WORK TO COMPLETE → Can you quote exactly the stretch of lines from the one with "Continue the Blender" through the final line of the material, both ends included?
* begin DATA SHOWN *
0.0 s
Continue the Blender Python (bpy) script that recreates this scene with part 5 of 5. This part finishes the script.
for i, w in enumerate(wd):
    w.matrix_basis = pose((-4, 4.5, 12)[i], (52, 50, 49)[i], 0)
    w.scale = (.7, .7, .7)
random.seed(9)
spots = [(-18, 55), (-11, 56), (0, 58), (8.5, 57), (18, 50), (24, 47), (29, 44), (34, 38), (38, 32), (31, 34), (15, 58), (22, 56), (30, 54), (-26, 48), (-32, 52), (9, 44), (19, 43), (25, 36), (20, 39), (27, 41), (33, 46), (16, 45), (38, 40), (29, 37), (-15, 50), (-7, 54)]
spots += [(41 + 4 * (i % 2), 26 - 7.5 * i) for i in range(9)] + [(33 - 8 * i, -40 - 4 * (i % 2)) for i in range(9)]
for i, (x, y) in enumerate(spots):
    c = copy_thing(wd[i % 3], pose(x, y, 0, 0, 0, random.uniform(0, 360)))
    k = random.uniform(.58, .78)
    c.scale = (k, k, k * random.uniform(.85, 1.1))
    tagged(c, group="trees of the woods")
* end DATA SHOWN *
EXERCISE ANSWER →
Continue the Blender Python (bpy) script that recreates this scene with part 5 of 5. This part finishes the script.
for i, w in enumerate(wd):
    w.matrix_basis = pose((-4, 4.5, 12)[i], (52, 50, 49)[i], 0)
    w.scale = (.7, .7, .7)
random.seed(9)
spots = [(-18, 55), (-11, 56), (0, 58), (8.5, 57), (18, 50), (24, 47), (29, 44), (34, 38), (38, 32), (31, 34), (15, 58), (22, 56), (30, 54), (-26, 48), (-32, 52), (9, 44), (19, 43), (25, 36), (20, 39), (27, 41), (33, 46), (16, 45), (38, 40), (29, 37), (-15, 50), (-7, 54)]
spots += [(41 + 4 * (i % 2), 26 - 7.5 * i) for i in range(9)] + [(33 - 8 * i, -40 - 4 * (i % 2)) for i in range(9)]
for i, (x, y) in enumerate(spots):
    c = copy_thing(wd[i % 3], pose(x, y, 0, 0, 0, random.uniform(0, 360)))
    k = random.uniform(.58, .78)
    c.scale = (k, k, k * random.uniform(.85, 1.1))
    tagged(c, group="trees of the woods")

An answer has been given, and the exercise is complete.